Many of the best known American products, e.g. computers, are only assembled in USA from imported parts.
If the imports from certain countries would be completely interrupted, it is unknown how much of that US manufacturing would be able to continue.
That is happening, only with "EU" not "America". Because the EU are Ukraine's allies.
https://kyivindependent.com/ukraine-to-open-10-weapons-expor...
https://www.politico.eu/article/ukraine-to-open-arms-factory...
https://euobserver.com/209049/eu-signs-off-on-e260m-grant-fo...
As for the US being Ukrainian allies as compared to EU, well: https://kyivindependent.com/us-military-aid-to-ukraine-dropp...
I think that it's understood that when we use shorthand such as "US is not supporting Ukraine" that it is the respective governments that we are discussing. The point about the "majority of Americans" is true enough (though you might say that the majority of Americans care about the price of gasoline and groceries and little else politically) but it is rather irrelevant if the administration does the opposite.
In other words, "thoughts and prayers from people" is not enough to make you an ally. Money and policy is the real thing.
Americans are fat and happy now but we are not always this way.
(1) In this back and forth I'm surprised mines in the straight are not mentioned.

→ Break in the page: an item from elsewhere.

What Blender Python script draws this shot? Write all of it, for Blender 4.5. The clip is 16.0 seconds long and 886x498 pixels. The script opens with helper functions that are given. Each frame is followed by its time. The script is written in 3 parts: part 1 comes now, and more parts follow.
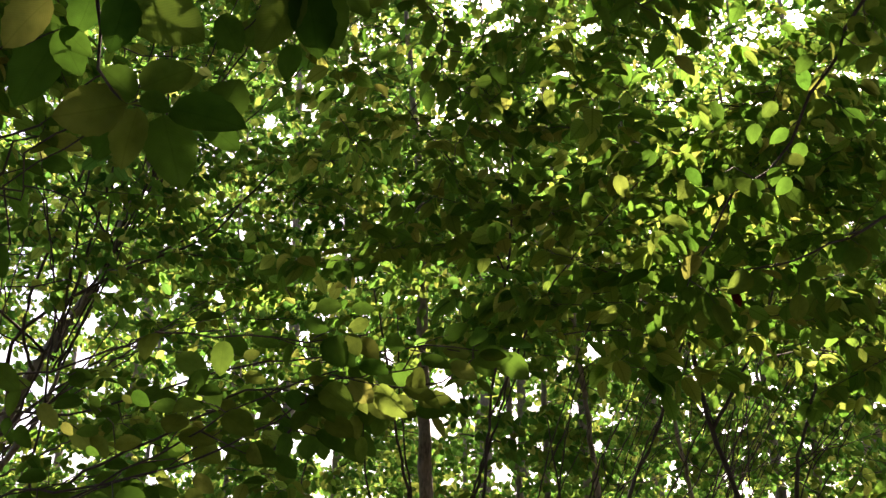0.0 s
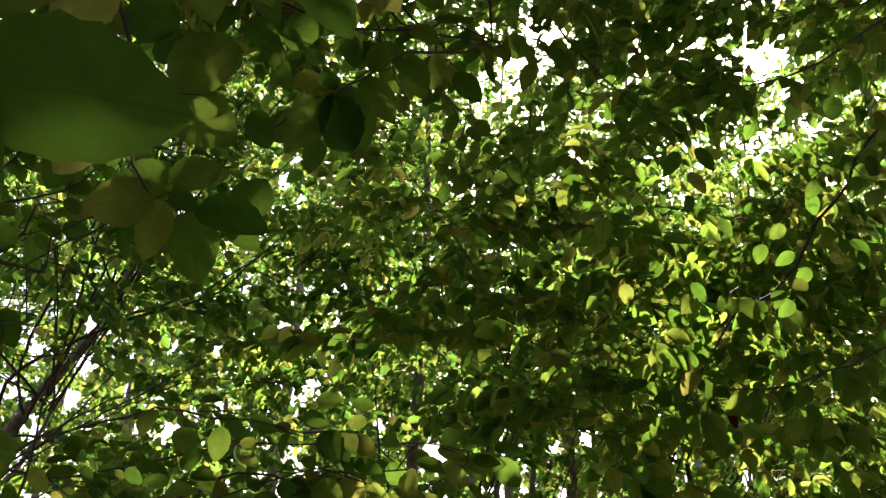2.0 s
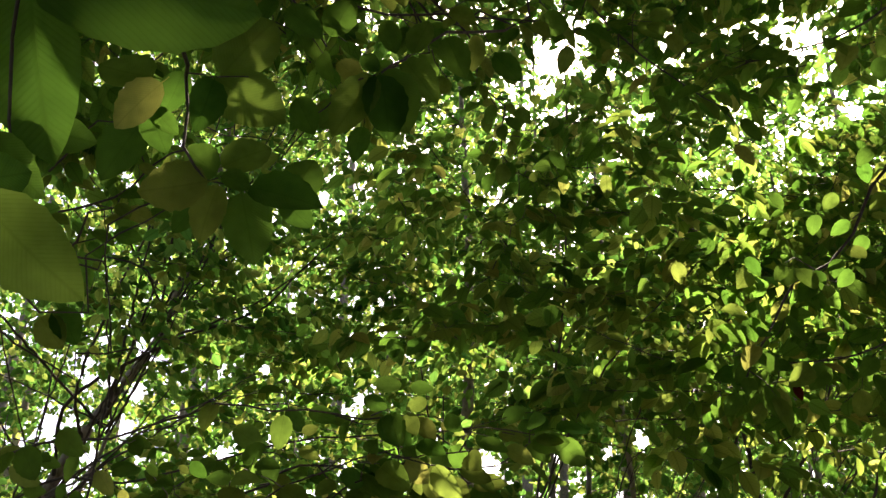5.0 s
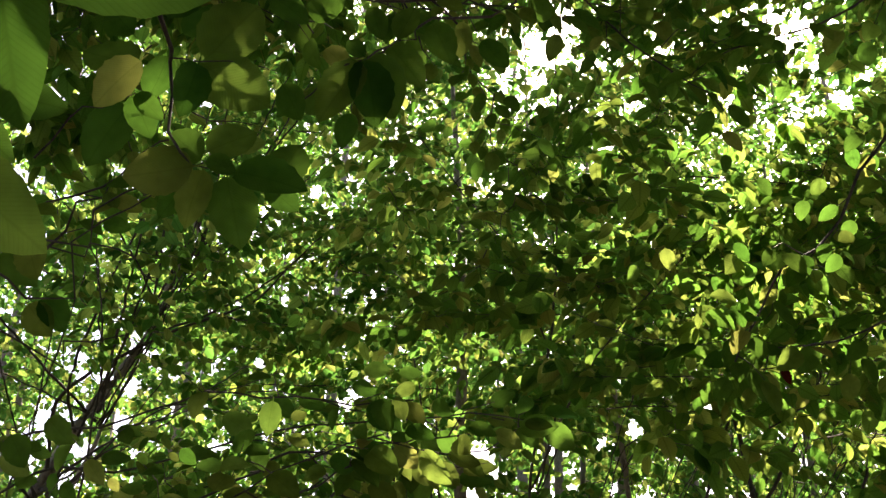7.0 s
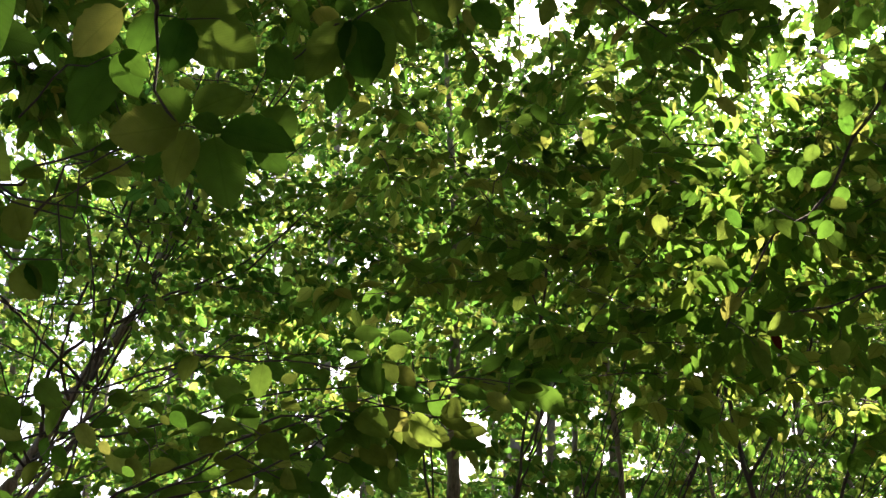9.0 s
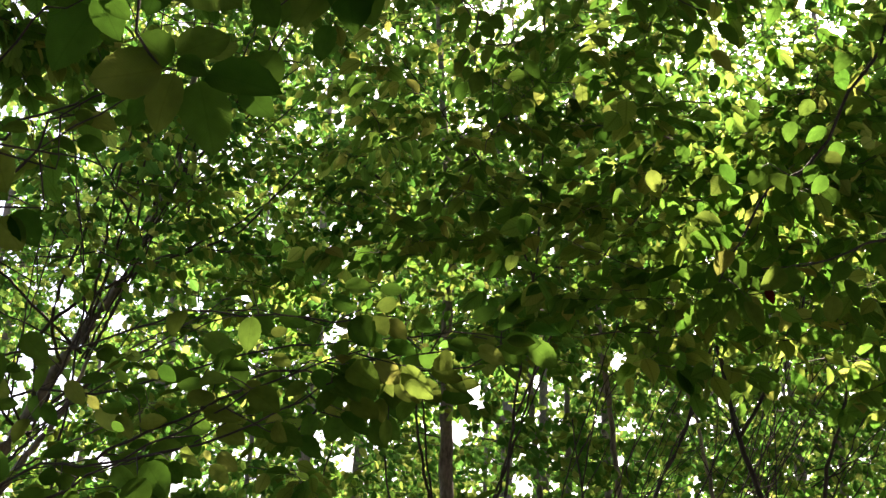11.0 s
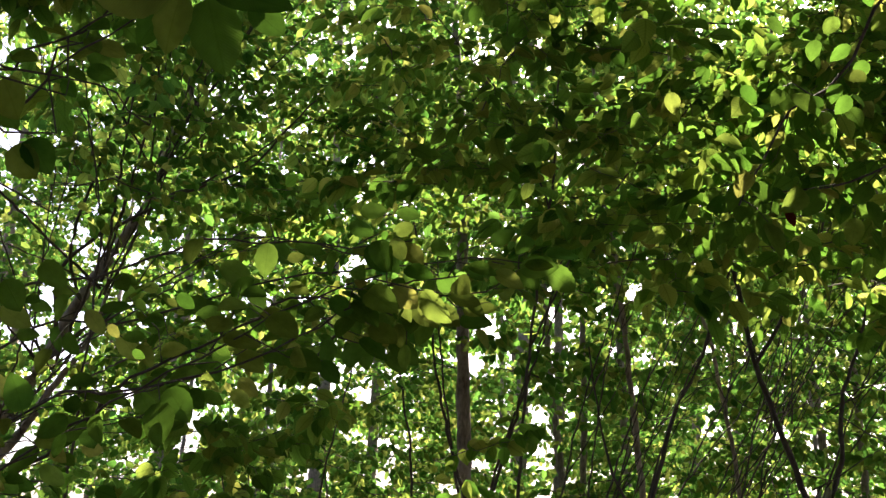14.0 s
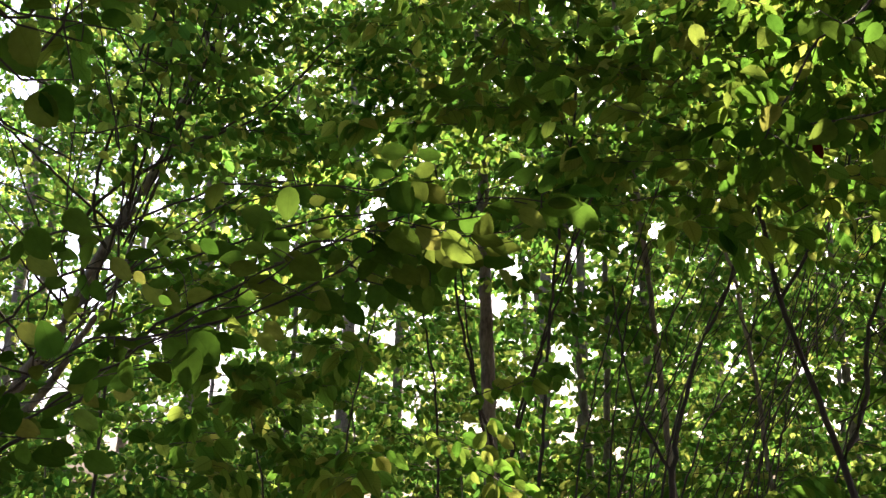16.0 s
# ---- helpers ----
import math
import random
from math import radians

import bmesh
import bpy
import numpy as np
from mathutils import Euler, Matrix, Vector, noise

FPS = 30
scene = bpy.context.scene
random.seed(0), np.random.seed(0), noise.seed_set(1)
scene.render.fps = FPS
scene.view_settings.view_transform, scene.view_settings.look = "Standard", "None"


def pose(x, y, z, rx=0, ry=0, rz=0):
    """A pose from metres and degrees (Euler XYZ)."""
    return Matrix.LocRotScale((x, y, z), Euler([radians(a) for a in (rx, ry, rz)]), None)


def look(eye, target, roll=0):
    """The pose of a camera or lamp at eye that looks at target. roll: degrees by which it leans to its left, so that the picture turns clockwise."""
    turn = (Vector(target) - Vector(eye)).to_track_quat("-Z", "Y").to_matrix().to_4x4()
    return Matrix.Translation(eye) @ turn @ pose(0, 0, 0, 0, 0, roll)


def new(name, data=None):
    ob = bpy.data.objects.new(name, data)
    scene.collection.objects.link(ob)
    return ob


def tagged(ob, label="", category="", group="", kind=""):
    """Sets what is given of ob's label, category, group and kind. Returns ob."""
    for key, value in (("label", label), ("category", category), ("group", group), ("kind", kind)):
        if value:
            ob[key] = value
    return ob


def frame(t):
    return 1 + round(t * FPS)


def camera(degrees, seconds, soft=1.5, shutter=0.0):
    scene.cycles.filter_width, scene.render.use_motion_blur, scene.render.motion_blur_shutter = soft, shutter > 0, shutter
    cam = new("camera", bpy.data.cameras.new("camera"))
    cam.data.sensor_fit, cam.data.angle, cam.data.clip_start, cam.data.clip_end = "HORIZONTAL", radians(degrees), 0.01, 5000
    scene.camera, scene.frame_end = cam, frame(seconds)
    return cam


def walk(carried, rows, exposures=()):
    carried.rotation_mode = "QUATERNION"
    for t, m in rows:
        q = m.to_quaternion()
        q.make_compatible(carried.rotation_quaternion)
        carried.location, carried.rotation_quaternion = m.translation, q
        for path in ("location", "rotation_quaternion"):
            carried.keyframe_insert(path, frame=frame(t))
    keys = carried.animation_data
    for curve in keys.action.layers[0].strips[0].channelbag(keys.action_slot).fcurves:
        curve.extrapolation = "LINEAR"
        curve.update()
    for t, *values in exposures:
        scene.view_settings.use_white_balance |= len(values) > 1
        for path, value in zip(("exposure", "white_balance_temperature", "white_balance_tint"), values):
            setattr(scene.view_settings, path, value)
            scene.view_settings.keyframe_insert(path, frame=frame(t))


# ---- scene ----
# A low camera under a young beech wood looks up into the leaves, tilts higher, then sinks back.
cam = camera(53.0, 16.0, soft=1.45)
EYE = 1.6
ROWS = [
    (0.0, 0.0067, 0.0205, -0.0197, 0.147, 22.628, -0.185),
    (0.5, 0.0089, 0.0160, -0.0275, 0.150, 22.693, -0.040),
    (1.0, 0.0213, 0.0044, -0.0075, 0.179, 23.222, -0.650),
    (1.5, 0.0210, -0.0096, 0.0153, -0.307, 24.127, -2.368),
    (2.0, -0.0066, -0.0397, 0.0348, -1.762, 26.999, -4.804),
    (2.5, -0.0229, -0.0564, 0.0416, -2.236, 28.920, -5.312),
    (3.0, -0.0208, -0.0588, 0.0313, -1.894, 29.506, -5.656),
    (3.5, -0.0208, -0.0513, 0.0149, 0.004, 29.708, -5.075),
    (4.0, -0.0254, -0.0367, 0.0055, 1.405, 29.024, -3.930),
    (4.2, -0.0300, -0.0209, -0.0054, 1.807, 28.698, -3.564),
    (6.3, -0.0124, 0.0102, -0.0322, 1.954, 27.003, -2.755),
    (6.5, -0.0114, 0.0079, -0.0337, 1.936, 27.061, -2.731),
    (7.0, -0.0123, 0.0073, -0.0402, 1.837, 27.280, -2.539),
    (7.5, -0.0123, 0.0127, -0.0386, 1.800, 27.042, -2.321),
    (8.0, -0.0095, 0.0131, -0.0431, 1.549, 26.553, -2.472),
    (8.2, -0.0084, 0.0120, -0.0442, 1.572, 26.279, -2.445),
    (10.3, -0.0053, 0.0465, -0.0614, 1.122, 24.483, -2.404),
    (10.5, -0.0050, 0.0477, -0.0629, 1.112, 24.277, -2.338),
    (11.0, -0.0027, 0.0553, -0.0679, 1.086, 23.339, -2.129),
    (11.5, -0.0034, 0.0580, -0.0714, 1.067, 22.577, -2.065),
    (12.0, -0.0058, 0.0604, -0.0719, 1.244, 21.834, -1.962),
    (12.5, -0.0027, 0.0640, -0.0736, 1.443, 21.277, -1.891),
    (13.0, -0.0038, 0.0723, -0.0788, 1.724, 20.387, -1.836),
    (13.5, -0.0080, 0.0770, -0.0794, 2.008, 19.712, -1.816),
    (14.0, -0.0078, 0.0791, -0.0813, 2.198, 19.106, -1.802),
    (14.5, -0.0032, 0.0813, -0.0829, 2.250, 18.544, -1.761),
    (15.0, -0.0053, 0.0873, -0.0837, 2.515, 17.307, -1.592),
    (15.5, -0.0088, 0.0888, -0.0829, 3.143, 16.287, -1.356),
    (16.0, -0.0114, 0.0886, -0.0821, 3.826, 15.346, -1.096),
]
EXPOSURES = [(0.0, 2.47, 7480, 26), (1.5, 2.51, 7480, 26), (4.2, 2.63, 7380, 25), (6.3, 2.69, 7130, 21), (16.0, 2.59, 7030, 21)]
walk(cam, [(t, pose(x, y, EYE + z, 90 + pitch, roll, yaw)) for t, x, y, z, yaw, pitch, roll in ROWS], EXPOSURES)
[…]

(2) im having difficulty seeing how cheap drones incapacitates a carrier. They are there to project force well into enemy territory for precise strikes. The carrier can be some distance from the shore. Now, the question turns to strike what? Surely drone manufacturing plants and barracks would have to be on list or ... they'd be less effective.
(3) if drones are sub-mach speeds why not shoot down with a glorified gattleling gun as opposed to expensive missiles or lasers?